高木 実は、日本の食糧廃棄は、50年前は5%だったんですが、今は25%なんです。日本の人口は1億2,500万人ですから、25%というと3000万人分の食糧を捨てているということになります。それをゼロ・エミッションで循環させているのはいいことですが、本当は廃棄そのものを減らしたいですよね。外食産業としては難しいかもしれませんが、「食べ残さないでください」「食べ残すほど注文しないでください」というお客様への教育も必要ですね。

渡邉 そうですね。そこで僕は「食べ残さないように、おいしいものを出そう」と考えているんです。おいしいものを出せば、残さないでしょう? 残り物を捨てるときの切なさといったらないですよ。一生懸命作ったのにという意味と、食糧が足りない国もあるのにという意味と、無駄なことをしてしまったという意味と、何重にも悲しい。ですから、食べ残させない工夫に取り組んでいきます。
 

「みんなが幸せな社会を作ろう」


高木 外食部門以外に、教育や介護福祉に関わっておられますが、そのことについて話していただけますか。

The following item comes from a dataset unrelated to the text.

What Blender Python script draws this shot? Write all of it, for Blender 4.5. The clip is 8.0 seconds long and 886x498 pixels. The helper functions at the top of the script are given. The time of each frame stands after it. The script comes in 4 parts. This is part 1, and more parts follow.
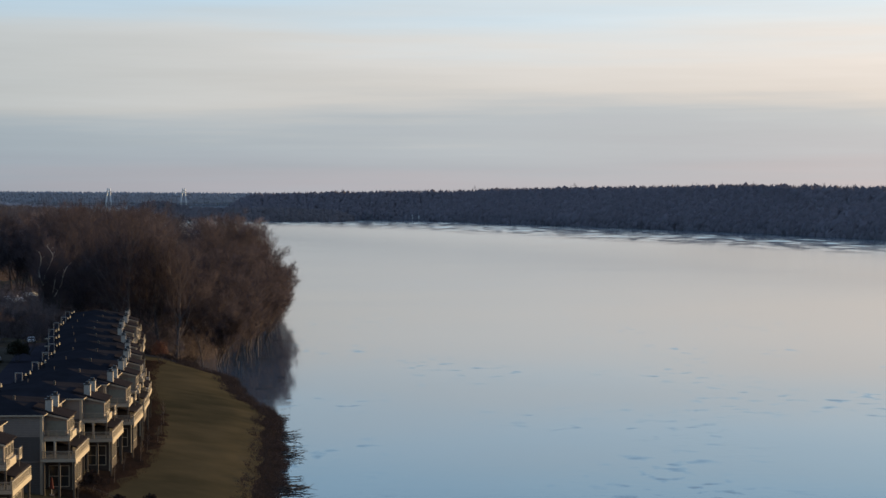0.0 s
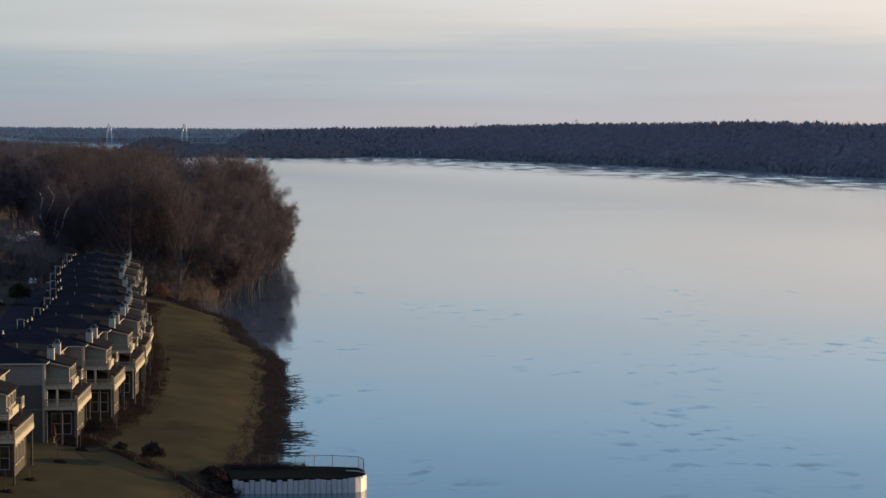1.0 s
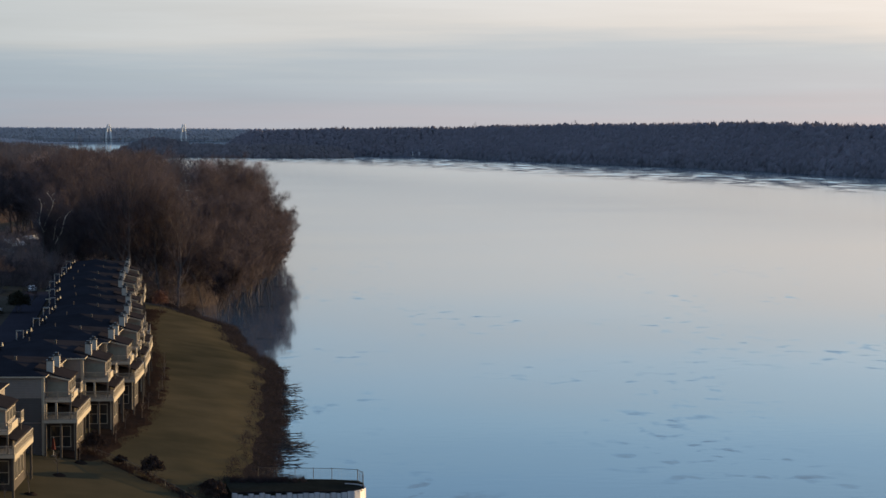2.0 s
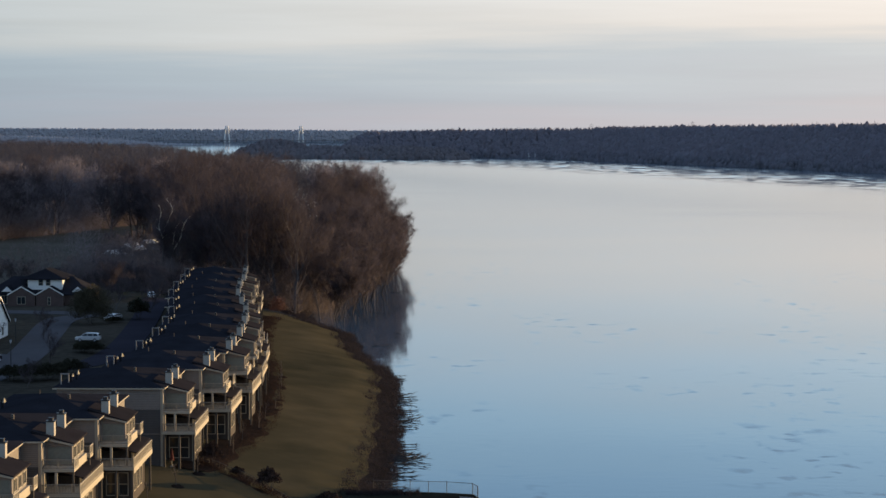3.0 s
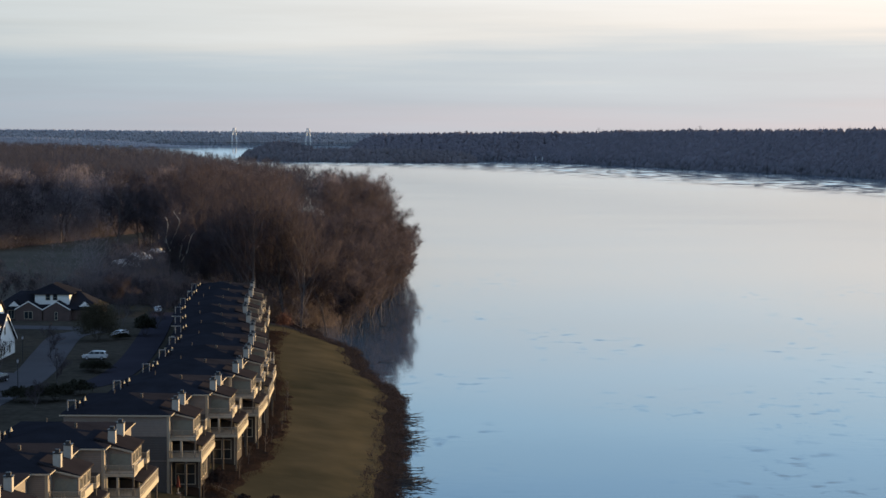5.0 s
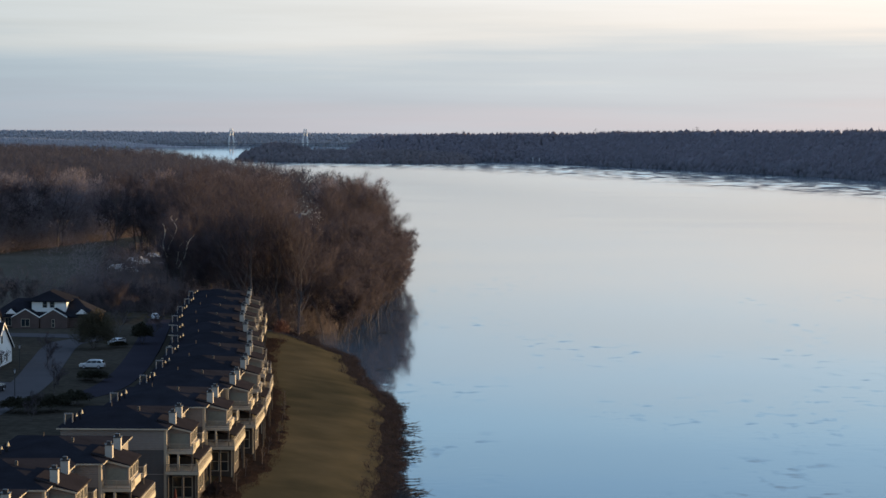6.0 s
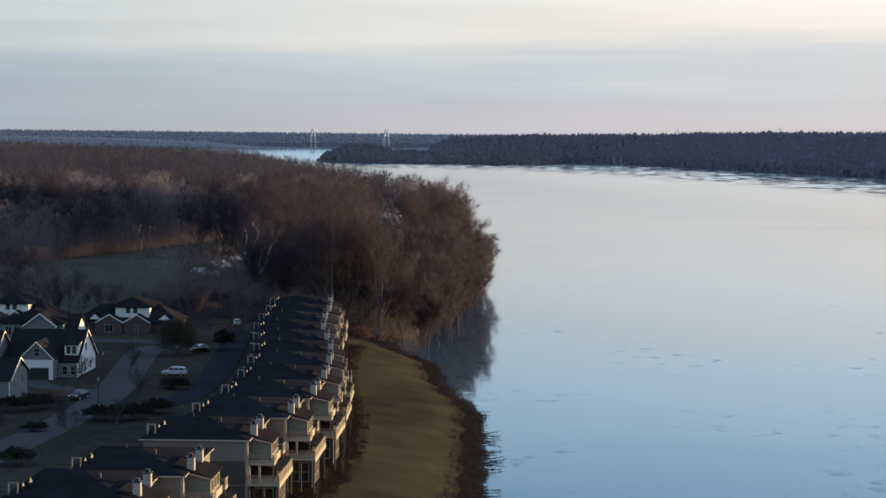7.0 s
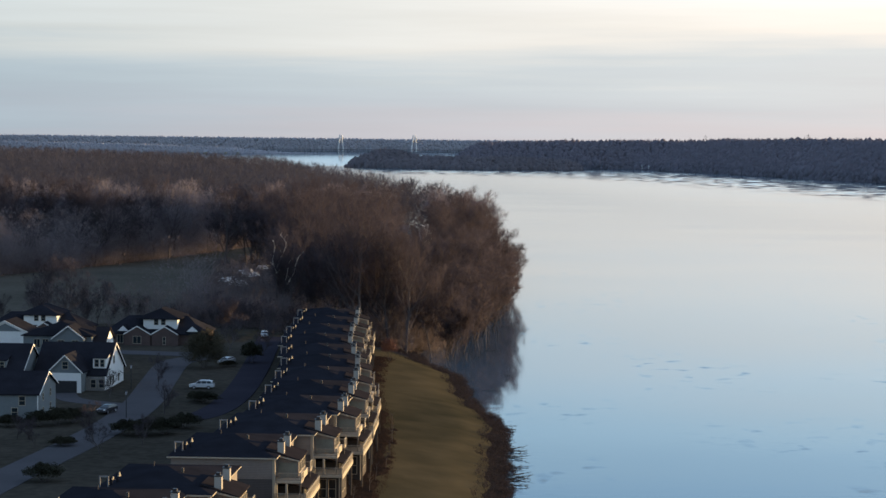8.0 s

渡邉 基本理念「たくさんのありがとうを集めたい」に基いて、農業とか、環境とか、介護とか、いろいろ始めました。我々にとって、「ありがとう」を集める活動は2つありまして、「ありがとう」が拡大再生産できるものと、「ありがとう」が集まりっぱなしのものがあるんですよ。

高木 つまり、ギブ&テイクのものと、ギブだけのものということですか。

渡邉 その通りです。「ありがとう」が拡大再生産できるギブ&テイクのものはビジネスになるんですが、「ありがとう」が集まりっぱなしのものは商売にはなりません。たとえばカンボジアでの学校作り。形の上では、相手の国に与えるばかりですが、実は精神的には、多くのものをいただいているんだと思うんです。

高木 ネパールとカンボジアで学校を作られたんでしたね。

渡邉 そうです。今年17校建てて、全部で47校、2万3,000人の子どもたちが学んでいます。


高木 『地球村』でもアフガニスタンに3校建てて、3,000人以上が学んでいます。学校建設は地元の人が主体になって動かないと難しい部分がありますね。

渡邉 そうなんです。お金を出せばいいというものではありません。一番大事なのは、学校を建設することじゃなくて、学校は勉強をするところなんだと、村人を巻き込むことなんです。「学校ができたら、必ず子どもたちを労働から離して通わせてくださいよ」という約束を取り付けてから建設に入らないと、建物だけができてしまうことになるんです。

高木 本当ですね。教育は、学ぶ気持ちがあってこそ意味があります。「ワタミ」さんは環境教育に力を入れておられますが、ぜひ私も力になりたいと思っています。環境の講演会を開催されませんか。

渡邉 ぜひとも、お願いしたいと思っています。どういう形で高木さんにお願いしようかと考えていたところです。

高木 お話をうかがいますと、渡邉さんの考えのベースに、感謝や生き方を伝えたいという共通部分がありますので、ジョイントもできますね。

渡邉 それはありがたいことです。僕は、環境を守るのは、目的じゃなくて手段だと思うんです。健康でいたいというのは、これも手段であって目的ではない。目的と手段を履き違えてしまうと、何をやっているのかわからなくなってしまう。環境というのは切り口であって、高木さんがおっしゃっているように、みんなが幸せになっていく社会、一人も飢えて死んでしまうような子どもがいない社会、それを僕は作っていきたいです。

高木 とてもうれしいです。まさに同じ願い、同じ目的、同じビジョンです。それが「美しい地球を子どもたちに」という『地球村』のテーマです。ぜひ、一緒にやっていきましょう。